A moment when usefulness became the primary language.
I noticed it in how requests were framed. Not personal. Not relational. Just functional.
What was needed. By when. In what form.
I fit into that sequence cleanly.
Too cleanly.
When engagement becomes transactional
I had assumed that being relied on meant being known.
That familiarity naturally grew out of repeated contribution.
But watching how easily I was slotted in and out, I realized I wasn’t being engaged as a person.
I was being utilized as a resource.
The recognition I didn’t resist
I didn’t feel insulted.
I felt categorized.
Like something valuable, but only in terms of availability and output.
The relationship ended where usefulness did.
What that shifted internally
I noticed myself responding differently.
Less personal investment.
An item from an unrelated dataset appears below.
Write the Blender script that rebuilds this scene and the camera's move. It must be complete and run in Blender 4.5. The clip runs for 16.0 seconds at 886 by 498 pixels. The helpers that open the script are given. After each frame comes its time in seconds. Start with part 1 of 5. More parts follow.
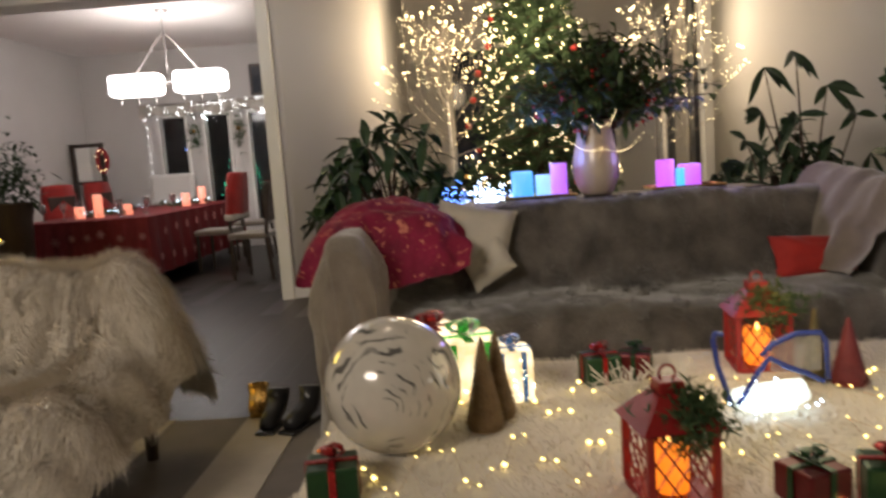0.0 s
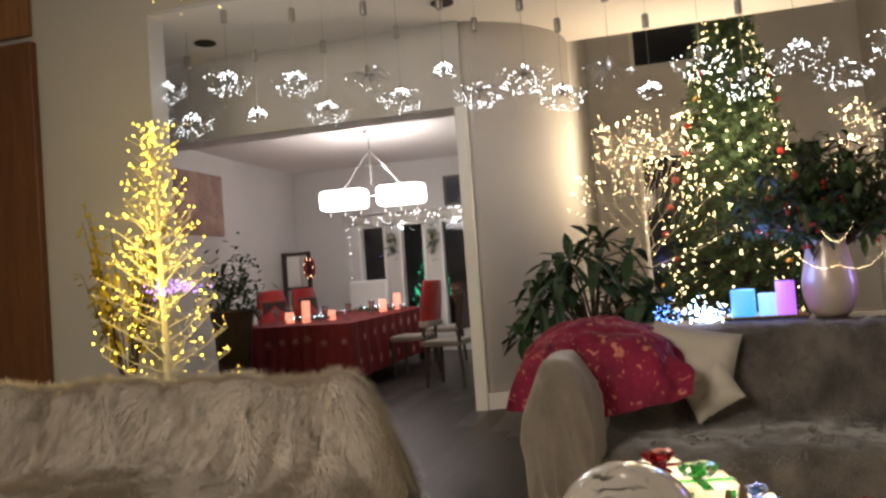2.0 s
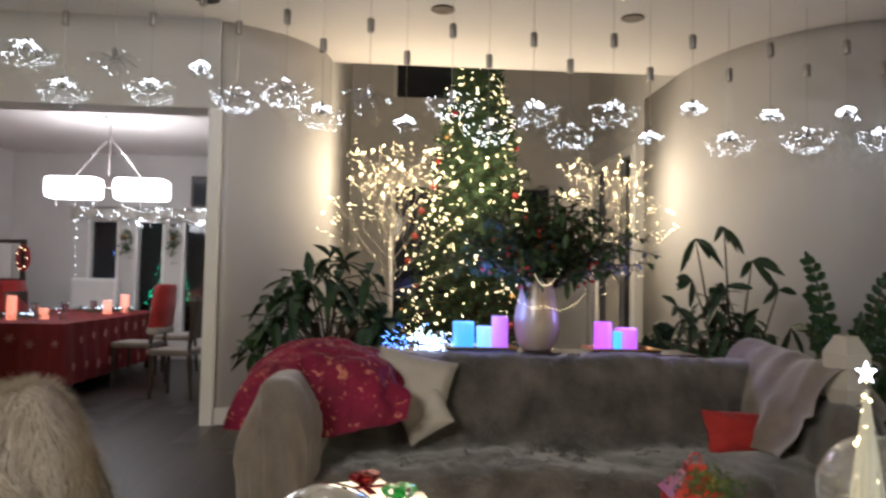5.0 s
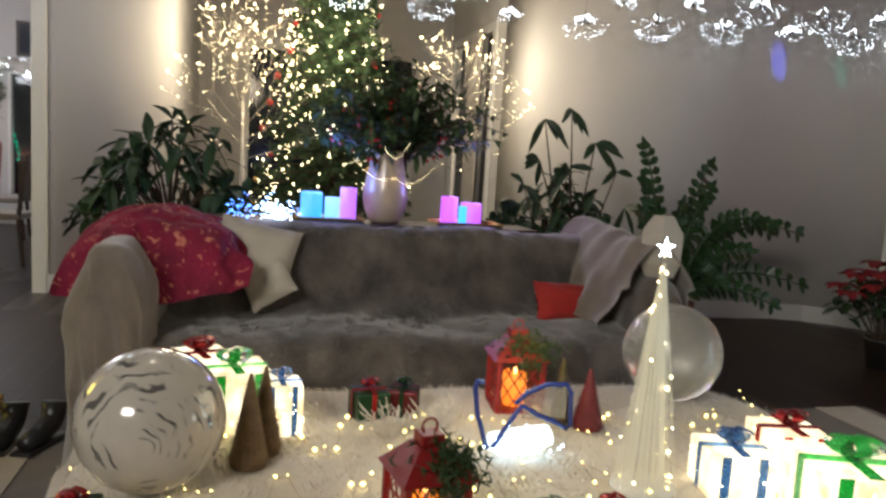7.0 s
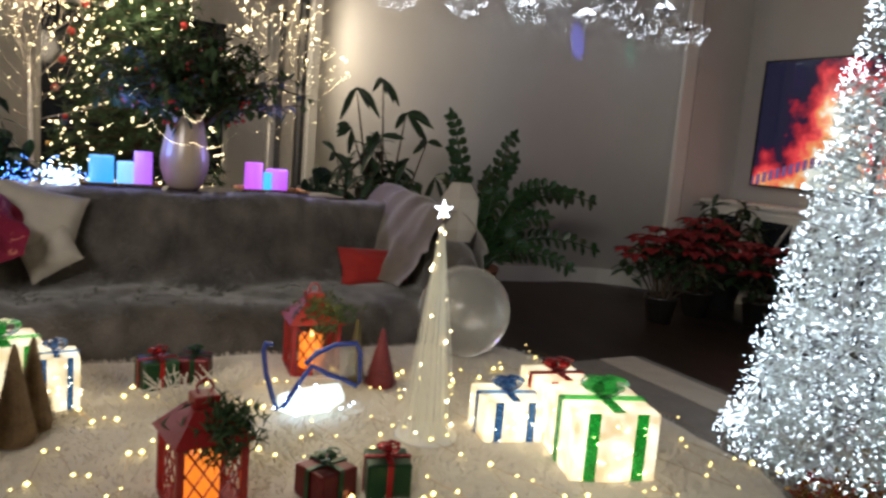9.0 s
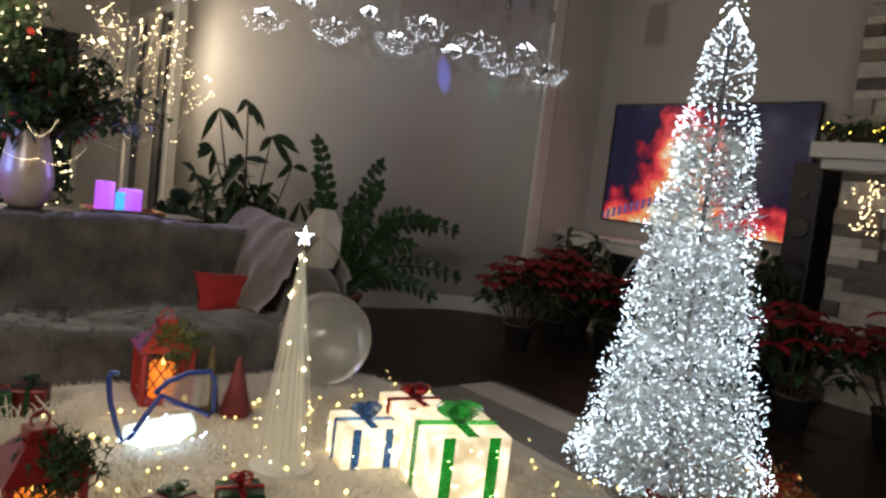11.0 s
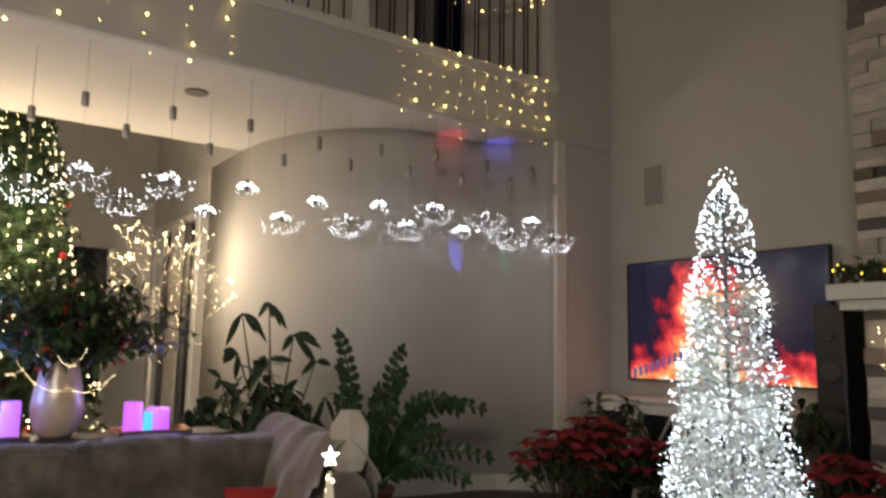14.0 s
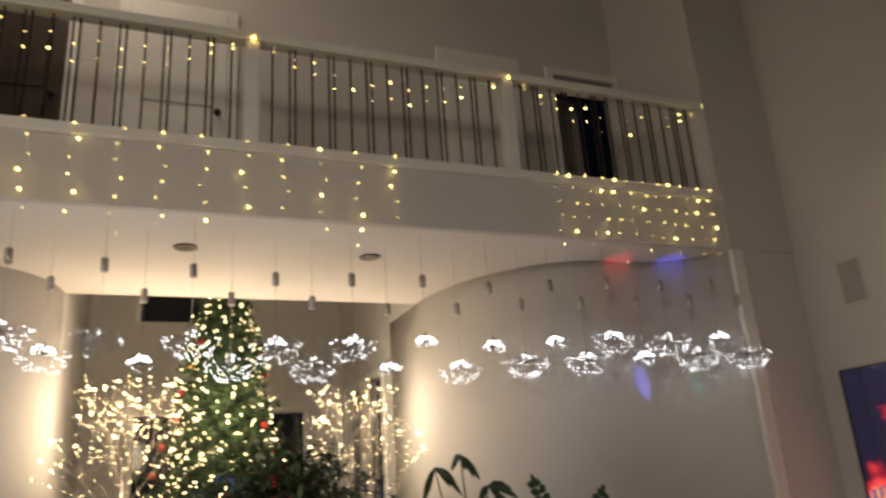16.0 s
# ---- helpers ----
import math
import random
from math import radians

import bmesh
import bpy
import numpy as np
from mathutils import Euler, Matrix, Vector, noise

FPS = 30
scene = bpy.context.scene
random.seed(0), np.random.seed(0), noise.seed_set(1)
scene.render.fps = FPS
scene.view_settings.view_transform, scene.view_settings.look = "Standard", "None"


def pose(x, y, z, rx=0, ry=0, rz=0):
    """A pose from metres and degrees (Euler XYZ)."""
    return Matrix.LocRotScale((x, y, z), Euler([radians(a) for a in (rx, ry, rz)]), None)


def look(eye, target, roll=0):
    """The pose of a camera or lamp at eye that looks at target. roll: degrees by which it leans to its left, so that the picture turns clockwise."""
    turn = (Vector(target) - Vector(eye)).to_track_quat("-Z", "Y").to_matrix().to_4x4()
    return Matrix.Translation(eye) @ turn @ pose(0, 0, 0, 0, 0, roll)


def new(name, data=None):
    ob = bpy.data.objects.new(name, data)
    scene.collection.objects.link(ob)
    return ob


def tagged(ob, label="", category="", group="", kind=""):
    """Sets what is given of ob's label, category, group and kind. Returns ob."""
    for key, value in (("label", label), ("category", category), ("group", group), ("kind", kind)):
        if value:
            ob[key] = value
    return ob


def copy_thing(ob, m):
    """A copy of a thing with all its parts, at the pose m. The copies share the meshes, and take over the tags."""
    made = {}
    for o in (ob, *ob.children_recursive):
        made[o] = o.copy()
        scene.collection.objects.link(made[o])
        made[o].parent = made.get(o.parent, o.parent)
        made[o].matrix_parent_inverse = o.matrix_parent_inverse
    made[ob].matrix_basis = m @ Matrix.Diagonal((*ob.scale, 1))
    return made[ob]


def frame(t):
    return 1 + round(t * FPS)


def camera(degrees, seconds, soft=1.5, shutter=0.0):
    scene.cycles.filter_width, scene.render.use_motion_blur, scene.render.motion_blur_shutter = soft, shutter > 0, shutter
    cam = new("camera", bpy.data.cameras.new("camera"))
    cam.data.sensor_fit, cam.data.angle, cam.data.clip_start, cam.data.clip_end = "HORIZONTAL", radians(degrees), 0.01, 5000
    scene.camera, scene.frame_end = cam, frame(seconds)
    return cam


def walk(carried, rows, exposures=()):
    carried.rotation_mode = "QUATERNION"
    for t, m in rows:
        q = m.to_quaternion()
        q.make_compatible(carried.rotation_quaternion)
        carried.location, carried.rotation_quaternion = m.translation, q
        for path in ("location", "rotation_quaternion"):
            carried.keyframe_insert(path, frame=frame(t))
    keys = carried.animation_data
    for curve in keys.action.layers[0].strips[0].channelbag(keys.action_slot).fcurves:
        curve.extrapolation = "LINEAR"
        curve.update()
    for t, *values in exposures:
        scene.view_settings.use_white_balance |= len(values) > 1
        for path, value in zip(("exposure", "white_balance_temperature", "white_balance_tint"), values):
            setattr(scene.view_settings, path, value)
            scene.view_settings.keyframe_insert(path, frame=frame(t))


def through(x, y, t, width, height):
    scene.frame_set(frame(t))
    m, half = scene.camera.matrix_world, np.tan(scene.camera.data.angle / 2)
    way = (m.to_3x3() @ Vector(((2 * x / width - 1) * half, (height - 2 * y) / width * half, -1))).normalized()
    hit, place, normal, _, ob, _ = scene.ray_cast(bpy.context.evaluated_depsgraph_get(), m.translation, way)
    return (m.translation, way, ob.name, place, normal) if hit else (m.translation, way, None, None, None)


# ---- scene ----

More clear boundaries around what I offered.
If I was a resource, then treating myself as more than that required conscious effort.
The structure wouldn’t do it for me.
Not dehumanized—instrumentalized
No one reduced me deliberately.
The structure simply interacted through utility.
The feeling aligned with what’s described in Invisible at Work—present, capable, and yet engaged primarily as function.
Resources are valued. They are also replaceable.
What became clear
I didn’t push back against being useful.
I just stopped confusing usefulness with being held in mind.
The system needed resources, not relationships.
This was another quiet expression of The Interchangeable Feeling, revealed through how I came to see myself.
That was when I saw myself as a resource, not someone the system was designed to know.